For some struggling Lucas County families, getting around town will be a little easier under a new welfare-to-work program.
In the coming months, about 50 people receiving government aid will get an additional boost when they get a car from a program run by the Toledo Metropolitan Area Council of Governments.
For Lashonda Boykin, owning a car will mean being able to accept overtime at the last minute, the ability to meet doctor appointments, and the opportunity to go to the grocery store without having to rely on others.
Ms. Boykin, 22, has two children who need transportation to different places while she's on the job.
She works for a firm that specializes in cleaning construction sites. That requires her to report to sites when the company gets a new contract.
“My boss used to pick me up for work and said I might be in line for a supervisor's job, but he hasn't been able to pick me up for the last couple of weeks.”
Ms. Boykin and others rely on friends and a program - Commuter Link - run by the metropolitan area council of governments for transportation to and from work sites, “but you can spend a lot of time arranging transportation, and sometimes it falls through.
“Sometimes a boss will ask if you can work a little overtime, but you know a cab is coming to get you, and you can't just tell the cab to go along.
“I could use the extra money, but I have to take the cab to get home,” she added. Recipients ride buses when they can, but must use taxis if bus service isn't available.
Ms. Boykin, who lives near Manhattan Boulevard and Stickney Avenue, said she hasn't been told what she'll have to do to receive a car, “but I'll do whatever it is.
“People who don't have a car don't know how hard it can be just to get groceries,” she said.
If she qualifies, she will have to take a course in car maintenance and pay $100 a month for a year for the used vehicle that the council of governments will buy for no more than $3,000.
The car-ownership program is available only to those who have held a job for more than six months and have reached a point where they are nearly self-sufficient. Anyone with a drunk-driving conviction in the last three years will not be eligible.
TMACOG will retain the title for the first year, pay insurance premiums, and take care of any major repairs, such as a malfunction that seriously disables the vehicle.
No written criteria define major repairs, but a recipient would be responsible for such repairs as an engine tune-up or damaged radiator hose. At the end of the year, the person will receive the car's title and pay insurance and maintenance costs.
During the first year, TMACOG will make monthly inspections to ensure that the vehicle is in working order.
George Steger, head of the county's job and family service department, through which the program is funded, said the car “should be their last step in becoming independent.”

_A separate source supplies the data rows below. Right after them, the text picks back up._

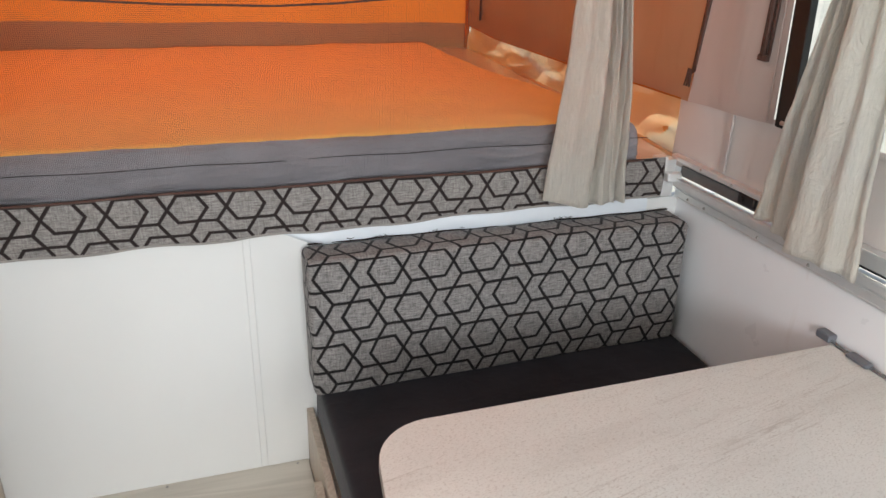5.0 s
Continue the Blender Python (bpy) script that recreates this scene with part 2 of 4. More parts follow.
def laminate(name):
    """Pale travertine print: fine speckle and long broken veins."""
    n = Nodes(name)
    turn = -11
    v = n.coords(turn=turn)
    cloud = n.noise(v, 3.0, 4)
    soft = n.noise(n.coords(scale=(0.16, 1, 1), turn=turn), 13, 4, 0.55, 0.3)
    veins = n.noise(n.coords(scale=(0.028, 1, 1), turn=turn), 26, 5, 0.6, 0.5)
    patch = n.noise(n.coords(scale=(0.22, 1, 1), turn=turn), 9, 4, 0.65)
    grain = n.noise(n.coords(scale=(0.5, 1, 1), turn=turn), 360, 4, 0.8)
    base = n.ramp(cloud, [(0.3, (0.625, 0.620, 0.575)), (0.7, (0.695, 0.690, 0.645))])
    base = n.mix(n.ramp(soft, [(0.50, (0, 0, 0)), (0.72, (0.26, 0.26, 0.26))]), base, (0.40, 0.35, 0.305))
    line = n.ramp(veins, [(0.550, (0, 0, 0)), (0.562, (0.5, 0.5, 0.5)), (0.574, (0, 0, 0))])
    line2 = n.ramp(veins, [(0.420, (0, 0, 0)), (0.432, (0.5, 0.5, 0.5)), (0.444, (0, 0, 0))])
    here = n.ramp(patch, [(0.46, (0, 0, 0)), (0.62, (0.85, 0.85, 0.85))])
    base = n.mix(n.mix(1.0, n.mix(1.0, line, line2, "ADD"), here, "MULTIPLY"), base, (0.27, 0.205, 0.155))
    base = n.mix(n.ramp(grain, [(0.34, (0.65, 0.65, 0.65)), (0.47, (0, 0, 0))]), base, (0.34, 0.30, 0.255))
    base = n.mix(n.ramp(grain, [(0.58, (0, 0, 0)), (0.70, (0.75, 0.75, 0.75))]), base, (0.74, 0.72, 0.69))
    return n.finish(base, n.math("MULTIPLY_ADD", grain, 0.22, 0.22), n.bump(grain, 0.14, 0.0008))


def clear(name):
    n = Nodes(name)
    tr, gl = n.put("ShaderNodeBsdfTransparent", Color=(0.94, 0.96, 0.95, 1)), n.put("ShaderNodeBsdfGlossy", Roughness=0.06)
    m = n.put("ShaderNodeMixShader", Fac=0.06)
    n.link(tr.outputs[0], m.inputs[1])
    n.link(gl.outputs[0], m.inputs[2])
    n.link(m.outputs[0], n.out.inputs["Surface"])
    return n.mat


M_WHITE = paint("white_gloss_panel", (0.72, 0.712, 0.69), 0.2, 2.0, 0.02, 0.03)


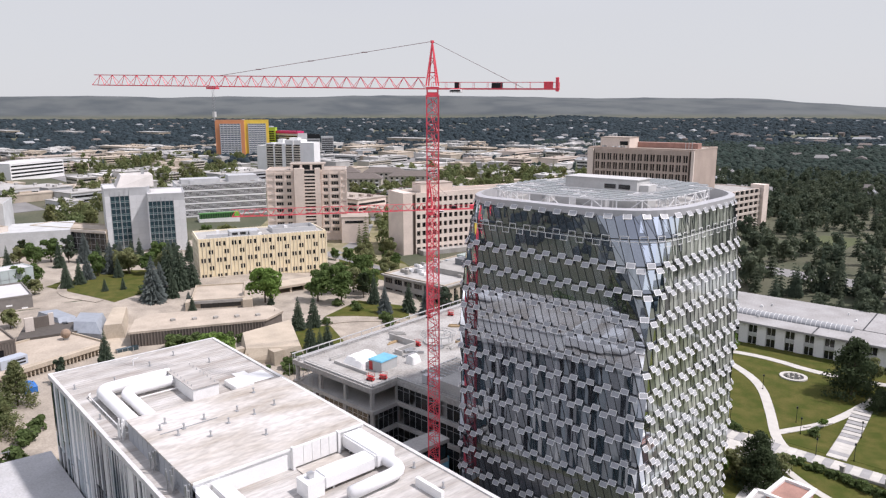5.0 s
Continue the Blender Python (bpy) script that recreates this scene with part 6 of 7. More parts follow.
# ---- trees ----
def crown_mesh(name, seed, radius, height, lobes, leaves, leaf, material, base=0.25):
    """A leafy crown: uneven lobes covered with many small leaf sprays, with gaps between."""
    rnd = np.random.RandomState(seed)
    verts, faces = [], []
    for k in range(lobes):
        a, t = rnd.uniform(0, math.tau), (k + 0.5) / lobes
        out = radius * 0.62 * math.sqrt(rnd.uniform(0.1, 1)) * (1.1 - 0.6 * abs(t - 0.4))
        c = np.array((out * math.cos(a), out * math.sin(a), height * (base + (1 - base) * (0.08 + 0.80 * t))))
        r = radius * rnd.uniform(0.34, 0.52) * (1.1 - 0.45 * t)
        n = rnd.normal(size=(leaves, 3))
        n /= np.linalg.norm(n, axis=1)[:, None]
        n[:, 2] = np.abs(n[:, 2]) * np.where(rnd.rand(leaves) < 0.72, 1, -1)
        p = c + n * r * rnd.uniform(0.72, 1.08, (leaves, 1)) * (1, 1, 0.82)
        for q, d in zip(p, n):
            d = d + rnd.normal(size=3) * 0.55
            d /= np.linalg.norm(d)
            u = np.cross(d, rnd.normal(size=3))
            u /= np.linalg.norm(u)
            w = np.cross(d, u)
            s = leaf * rnd.uniform(0.6, 1.3)
            i = len(verts)
            verts += [tuple(q + (u * x + w * y) * s + d * h * s) for x, y, h in ((-0.5, -0.45, 0), (0.45, -0.5, 0.12), (0.55, 0.4, 0), (-0.4, 0.55, 0.12))]
            faces.append((i, i + 1, i + 2, i + 3))
    me = bpy.data.meshes.new(name)
    me.from_pydata(verts, [], faces)
    me.materials.append(material)
    return me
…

Once someone gets a car, they are no longer eligible for the Commuter Link program that transports about 850 adults to and from jobs daily. In the event the vehicle is disabled, the recipient would rely on Commuter Link for transportation, until the vehicle is repaired. That program has a budget of about $2.7 million a year and keeps three council employees busy each day trying to manage logistics of the operation. With the car-ownership program, the staff will be expanded by four, officials said, adding that the staff will provide a support network for the recipient to effect the eventual transformation to owner
Sandy Isenberg, president of the board of county commissioners, said she was one of those who was initially critical, “but it will save us money and will make people finally independent, which is the goal of welfare-to-work.”
Kathy Mehl directs the council of government's transportation program and will oversee the car-ownership aspect.
She said there are no complaints about the goal of getting people off public assistance and into the workplace, but the process isn't simple when it involves arranging for care for children and transportation to work.
The idea of supplying inexpensive vehicles is relatively new, but is being used in other cities as a means of reducing overall transportation costs and making people self-sufficient, she said.
Judy Colemon, director of TRIP, a similar system in Cincinnati, said, “It has been a good program for us.” It has been under way there for about three years. She said the organization is still learning how to operate the system, “but we have a waiting list for people who want to get into the program. We know it works.”
The contract approved by the commissioners calls for a payment of $433,000 to TMACOG to run the program.